### DESCRIPTION OF THE TASK
Every entry must be given again exactly.

### EXERCISE MATERIAL
☆ ☆ ☆

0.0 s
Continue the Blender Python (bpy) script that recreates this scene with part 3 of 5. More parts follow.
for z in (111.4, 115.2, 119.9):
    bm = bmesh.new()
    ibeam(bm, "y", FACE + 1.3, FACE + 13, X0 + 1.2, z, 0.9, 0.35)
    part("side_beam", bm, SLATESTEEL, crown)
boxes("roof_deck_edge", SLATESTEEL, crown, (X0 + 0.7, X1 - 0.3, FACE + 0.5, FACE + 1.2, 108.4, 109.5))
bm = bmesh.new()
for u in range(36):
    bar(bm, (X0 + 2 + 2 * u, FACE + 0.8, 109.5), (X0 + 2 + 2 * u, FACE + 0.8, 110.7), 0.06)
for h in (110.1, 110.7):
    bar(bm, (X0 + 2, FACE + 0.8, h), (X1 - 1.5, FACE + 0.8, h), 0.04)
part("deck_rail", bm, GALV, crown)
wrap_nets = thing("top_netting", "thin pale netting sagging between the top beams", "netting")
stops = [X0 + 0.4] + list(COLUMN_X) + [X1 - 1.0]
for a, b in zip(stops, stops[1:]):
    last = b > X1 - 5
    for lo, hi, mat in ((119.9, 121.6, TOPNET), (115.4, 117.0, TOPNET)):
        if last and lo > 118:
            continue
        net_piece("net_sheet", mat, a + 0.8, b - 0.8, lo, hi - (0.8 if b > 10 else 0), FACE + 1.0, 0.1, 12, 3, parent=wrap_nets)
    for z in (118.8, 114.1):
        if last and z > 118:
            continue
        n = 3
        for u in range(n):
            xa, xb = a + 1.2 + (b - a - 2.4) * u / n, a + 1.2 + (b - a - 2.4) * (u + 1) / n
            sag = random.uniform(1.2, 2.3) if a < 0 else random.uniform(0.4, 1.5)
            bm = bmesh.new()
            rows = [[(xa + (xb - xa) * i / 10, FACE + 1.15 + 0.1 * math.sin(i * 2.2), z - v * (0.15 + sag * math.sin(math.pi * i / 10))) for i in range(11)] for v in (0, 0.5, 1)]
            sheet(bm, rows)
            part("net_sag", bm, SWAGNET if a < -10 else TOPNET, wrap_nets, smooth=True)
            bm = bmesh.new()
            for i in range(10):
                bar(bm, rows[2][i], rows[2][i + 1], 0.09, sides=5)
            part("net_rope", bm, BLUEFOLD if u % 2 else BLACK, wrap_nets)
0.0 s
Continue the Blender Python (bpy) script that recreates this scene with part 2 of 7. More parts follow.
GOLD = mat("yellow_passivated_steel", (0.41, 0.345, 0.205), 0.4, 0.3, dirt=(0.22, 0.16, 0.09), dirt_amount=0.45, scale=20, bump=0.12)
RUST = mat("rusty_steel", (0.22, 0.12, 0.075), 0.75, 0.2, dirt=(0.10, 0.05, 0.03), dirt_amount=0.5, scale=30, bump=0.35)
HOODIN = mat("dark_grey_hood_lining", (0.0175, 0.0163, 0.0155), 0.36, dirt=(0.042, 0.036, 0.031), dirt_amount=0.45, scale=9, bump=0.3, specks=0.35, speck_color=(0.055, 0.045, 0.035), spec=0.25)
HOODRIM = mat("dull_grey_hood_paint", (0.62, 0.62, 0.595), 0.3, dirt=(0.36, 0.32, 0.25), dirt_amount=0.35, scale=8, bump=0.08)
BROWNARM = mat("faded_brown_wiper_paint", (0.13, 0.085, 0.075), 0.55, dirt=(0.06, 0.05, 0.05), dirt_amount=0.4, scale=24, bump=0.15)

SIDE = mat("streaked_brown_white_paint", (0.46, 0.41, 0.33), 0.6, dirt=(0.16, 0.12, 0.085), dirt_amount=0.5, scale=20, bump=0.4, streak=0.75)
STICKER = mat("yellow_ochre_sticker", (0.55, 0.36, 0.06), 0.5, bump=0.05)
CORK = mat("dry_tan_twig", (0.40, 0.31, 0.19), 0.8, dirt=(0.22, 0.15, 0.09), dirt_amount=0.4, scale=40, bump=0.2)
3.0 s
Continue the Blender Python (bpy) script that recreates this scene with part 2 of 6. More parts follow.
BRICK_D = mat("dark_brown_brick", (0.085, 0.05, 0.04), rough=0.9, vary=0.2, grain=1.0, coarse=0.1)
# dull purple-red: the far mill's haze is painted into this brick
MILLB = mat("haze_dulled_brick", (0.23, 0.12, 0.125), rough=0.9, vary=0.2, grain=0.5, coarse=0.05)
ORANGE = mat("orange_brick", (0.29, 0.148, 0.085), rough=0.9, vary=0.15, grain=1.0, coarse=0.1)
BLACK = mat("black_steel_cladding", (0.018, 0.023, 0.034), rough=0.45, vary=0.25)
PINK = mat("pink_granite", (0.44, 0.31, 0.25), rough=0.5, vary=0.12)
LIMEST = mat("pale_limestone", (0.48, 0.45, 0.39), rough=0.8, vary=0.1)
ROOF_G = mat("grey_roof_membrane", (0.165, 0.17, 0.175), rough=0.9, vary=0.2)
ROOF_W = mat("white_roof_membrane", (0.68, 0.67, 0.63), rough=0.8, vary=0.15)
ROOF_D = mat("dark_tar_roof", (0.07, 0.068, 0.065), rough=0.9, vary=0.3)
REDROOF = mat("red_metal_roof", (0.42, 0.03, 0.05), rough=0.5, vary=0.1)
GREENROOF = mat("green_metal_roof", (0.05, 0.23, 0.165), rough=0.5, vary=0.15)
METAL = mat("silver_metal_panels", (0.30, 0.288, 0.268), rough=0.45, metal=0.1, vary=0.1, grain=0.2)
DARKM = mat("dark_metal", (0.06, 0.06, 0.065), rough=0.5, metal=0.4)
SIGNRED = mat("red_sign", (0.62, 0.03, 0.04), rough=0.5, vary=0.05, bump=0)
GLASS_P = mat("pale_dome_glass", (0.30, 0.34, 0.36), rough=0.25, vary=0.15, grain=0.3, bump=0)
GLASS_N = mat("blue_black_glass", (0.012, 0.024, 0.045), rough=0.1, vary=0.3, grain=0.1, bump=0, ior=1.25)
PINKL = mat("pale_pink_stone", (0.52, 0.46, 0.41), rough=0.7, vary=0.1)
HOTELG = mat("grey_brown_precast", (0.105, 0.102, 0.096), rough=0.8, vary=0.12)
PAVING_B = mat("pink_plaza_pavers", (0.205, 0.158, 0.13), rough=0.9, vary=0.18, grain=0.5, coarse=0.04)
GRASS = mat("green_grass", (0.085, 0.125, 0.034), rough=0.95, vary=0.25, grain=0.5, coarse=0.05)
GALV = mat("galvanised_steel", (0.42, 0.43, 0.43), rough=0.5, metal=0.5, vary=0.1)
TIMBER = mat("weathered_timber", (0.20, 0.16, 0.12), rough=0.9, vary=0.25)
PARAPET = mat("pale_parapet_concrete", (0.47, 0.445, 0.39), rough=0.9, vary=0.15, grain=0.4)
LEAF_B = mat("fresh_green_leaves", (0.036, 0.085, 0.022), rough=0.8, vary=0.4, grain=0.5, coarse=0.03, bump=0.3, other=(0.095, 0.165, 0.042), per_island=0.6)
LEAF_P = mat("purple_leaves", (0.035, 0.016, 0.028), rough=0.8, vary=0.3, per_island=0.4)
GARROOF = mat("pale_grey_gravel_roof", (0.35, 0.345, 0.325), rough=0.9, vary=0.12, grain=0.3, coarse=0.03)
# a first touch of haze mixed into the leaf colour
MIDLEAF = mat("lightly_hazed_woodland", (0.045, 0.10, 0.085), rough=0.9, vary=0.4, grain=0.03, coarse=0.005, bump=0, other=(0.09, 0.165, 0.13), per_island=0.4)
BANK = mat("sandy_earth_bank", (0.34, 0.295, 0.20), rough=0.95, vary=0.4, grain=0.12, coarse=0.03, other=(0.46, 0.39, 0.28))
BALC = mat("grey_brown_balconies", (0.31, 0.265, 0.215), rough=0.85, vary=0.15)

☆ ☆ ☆

### ANSWER TO THE EXERCISE
0.0 s
Continue the Blender Python (bpy) script that recreates this scene with part 3 of 5. More parts follow.
for z in (111.4, 115.2, 119.9):
    bm = bmesh.new()
    ibeam(bm, "y", FACE + 1.3, FACE + 13, X0 + 1.2, z, 0.9, 0.35)
    part("side_beam", bm, SLATESTEEL, crown)
boxes("roof_deck_edge", SLATESTEEL, crown, (X0 + 0.7, X1 - 0.3, FACE + 0.5, FACE + 1.2, 108.4, 109.5))
bm = bmesh.new()
for u in range(36):
    bar(bm, (X0 + 2 + 2 * u, FACE + 0.8, 109.5), (X0 + 2 + 2 * u, FACE + 0.8, 110.7), 0.06)
for h in (110.1, 110.7):
    bar(bm, (X0 + 2, FACE + 0.8, h), (X1 - 1.5, FACE + 0.8, h), 0.04)
part("deck_rail", bm, GALV, crown)
wrap_nets = thing("top_netting", "thin pale netting sagging between the top beams", "netting")
stops = [X0 + 0.4] + list(COLUMN_X) + [X1 - 1.0]
for a, b in zip(stops, stops[1:]):
    last = b > X1 - 5
    for lo, hi, mat in ((119.9, 121.6, TOPNET), (115.4, 117.0, TOPNET)):
        if last and lo > 118:
            continue
        net_piece("net_sheet", mat, a + 0.8, b - 0.8, lo, hi - (0.8 if b > 10 else 0), FACE + 1.0, 0.1, 12, 3, parent=wrap_nets)
    for z in (118.8, 114.1):
        if last and z > 118:
            continue
        n = 3
        for u in range(n):
            xa, xb = a + 1.2 + (b - a - 2.4) * u / n, a + 1.2 + (b - a - 2.4) * (u + 1) / n
            sag = random.uniform(1.2, 2.3) if a < 0 else random.uniform(0.4, 1.5)
            bm = bmesh.new()
            rows = [[(xa + (xb - xa) * i / 10, FACE + 1.15 + 0.1 * math.sin(i * 2.2), z - v * (0.15 + sag * math.sin(math.pi * i / 10))) for i in range(11)] for v in (0, 0.5, 1)]
            sheet(bm, rows)
            part("net_sag", bm, SWAGNET if a < -10 else TOPNET, wrap_nets, smooth=True)
            bm = bmesh.new()
            for i in range(10):
                bar(bm, rows[2][i], rows[2][i + 1], 0.09, sides=5)
            part("net_rope", bm, BLUEFOLD if u % 2 else BLACK, wrap_nets)
0.0 s
Continue the Blender Python (bpy) script that recreates this scene with part 2 of 7. More parts follow.
GOLD = mat("yellow_passivated_steel", (0.41, 0.345, 0.205), 0.4, 0.3, dirt=(0.22, 0.16, 0.09), dirt_amount=0.45, scale=20, bump=0.12)
RUST = mat("rusty_steel", (0.22, 0.12, 0.075), 0.75, 0.2, dirt=(0.10, 0.05, 0.03), dirt_amount=0.5, scale=30, bump=0.35)
HOODIN = mat("dark_grey_hood_lining", (0.0175, 0.0163, 0.0155), 0.36, dirt=(0.042, 0.036, 0.031), dirt_amount=0.45, scale=9, bump=0.3, specks=0.35, speck_color=(0.055, 0.045, 0.035), spec=0.25)
HOODRIM = mat("dull_grey_hood_paint", (0.62, 0.62, 0.595), 0.3, dirt=(0.36, 0.32, 0.25), dirt_amount=0.35, scale=8, bump=0.08)
BROWNARM = mat("faded_brown_wiper_paint", (0.13, 0.085, 0.075), 0.55, dirt=(0.06, 0.05, 0.05), dirt_amount=0.4, scale=24, bump=0.15)

SIDE = mat("streaked_brown_white_paint", (0.46, 0.41, 0.33), 0.6, dirt=(0.16, 0.12, 0.085), dirt_amount=0.5, scale=20, bump=0.4, streak=0.75)
STICKER = mat("yellow_ochre_sticker", (0.55, 0.36, 0.06), 0.5, bump=0.05)
CORK = mat("dry_tan_twig", (0.40, 0.31, 0.19), 0.8, dirt=(0.22, 0.15, 0.09), dirt_amount=0.4, scale=40, bump=0.2)
3.0 s
Continue the Blender Python (bpy) script that recreates this scene with part 2 of 6. More parts follow.
BRICK_D = mat("dark_brown_brick", (0.085, 0.05, 0.04), rough=0.9, vary=0.2, grain=1.0, coarse=0.1)
# dull purple-red: the far mill's haze is painted into this brick
MILLB = mat("haze_dulled_brick", (0.23, 0.12, 0.125), rough=0.9, vary=0.2, grain=0.5, coarse=0.05)
ORANGE = mat("orange_brick", (0.29, 0.148, 0.085), rough=0.9, vary=0.15, grain=1.0, coarse=0.1)
BLACK = mat("black_steel_cladding", (0.018, 0.023, 0.034), rough=0.45, vary=0.25)
PINK = mat("pink_granite", (0.44, 0.31, 0.25), rough=0.5, vary=0.12)
LIMEST = mat("pale_limestone", (0.48, 0.45, 0.39), rough=0.8, vary=0.1)
ROOF_G = mat("grey_roof_membrane", (0.165, 0.17, 0.175), rough=0.9, vary=0.2)
ROOF_W = mat("white_roof_membrane", (0.68, 0.67, 0.63), rough=0.8, vary=0.15)
ROOF_D = mat("dark_tar_roof", (0.07, 0.068, 0.065), rough=0.9, vary=0.3)
REDROOF = mat("red_metal_roof", (0.42, 0.03, 0.05), rough=0.5, vary=0.1)
GREENROOF = mat("green_metal_roof", (0.05, 0.23, 0.165), rough=0.5, vary=0.15)
METAL = mat("silver_metal_panels", (0.30, 0.288, 0.268), rough=0.45, metal=0.1, vary=0.1, grain=0.2)
DARKM = mat("dark_metal", (0.06, 0.06, 0.065), rough=0.5, metal=0.4)
SIGNRED = mat("red_sign", (0.62, 0.03, 0.04), rough=0.5, vary=0.05, bump=0)
GLASS_P = mat("pale_dome_glass", (0.30, 0.34, 0.36), rough=0.25, vary=0.15, grain=0.3, bump=0)
GLASS_N = mat("blue_black_glass", (0.012, 0.024, 0.045), rough=0.1, vary=0.3, grain=0.1, bump=0, ior=1.25)
PINKL = mat("pale_pink_stone", (0.52, 0.46, 0.41), rough=0.7, vary=0.1)
HOTELG = mat("grey_brown_precast", (0.105, 0.102, 0.096), rough=0.8, vary=0.12)
PAVING_B = mat("pink_plaza_pavers", (0.205, 0.158, 0.13), rough=0.9, vary=0.18, grain=0.5, coarse=0.04)
GRASS = mat("green_grass", (0.085, 0.125, 0.034), rough=0.95, vary=0.25, grain=0.5, coarse=0.05)
GALV = mat("galvanised_steel", (0.42, 0.43, 0.43), rough=0.5, metal=0.5, vary=0.1)
TIMBER = mat("weathered_timber", (0.20, 0.16, 0.12), rough=0.9, vary=0.25)
PARAPET = mat("pale_parapet_concrete", (0.47, 0.445, 0.39), rough=0.9, vary=0.15, grain=0.4)
LEAF_B = mat("fresh_green_leaves", (0.036, 0.085, 0.022), rough=0.8, vary=0.4, grain=0.5, coarse=0.03, bump=0.3, other=(0.095, 0.165, 0.042), per_island=0.6)
LEAF_P = mat("purple_leaves", (0.035, 0.016, 0.028), rough=0.8, vary=0.3, per_island=0.4)
GARROOF = mat("pale_grey_gravel_roof", (0.35, 0.345, 0.325), rough=0.9, vary=0.12, grain=0.3, coarse=0.03)
# a first touch of haze mixed into the leaf colour
MIDLEAF = mat("lightly_hazed_woodland", (0.045, 0.10, 0.085), rough=0.9, vary=0.4, grain=0.03, coarse=0.005, bump=0, other=(0.09, 0.165, 0.13), per_island=0.4)
BANK = mat("sandy_earth_bank", (0.34, 0.295, 0.20), rough=0.95, vary=0.4, grain=0.12, coarse=0.03, other=(0.46, 0.39, 0.28))
BALC = mat("grey_brown_balconies", (0.31, 0.265, 0.215), rough=0.85, vary=0.15)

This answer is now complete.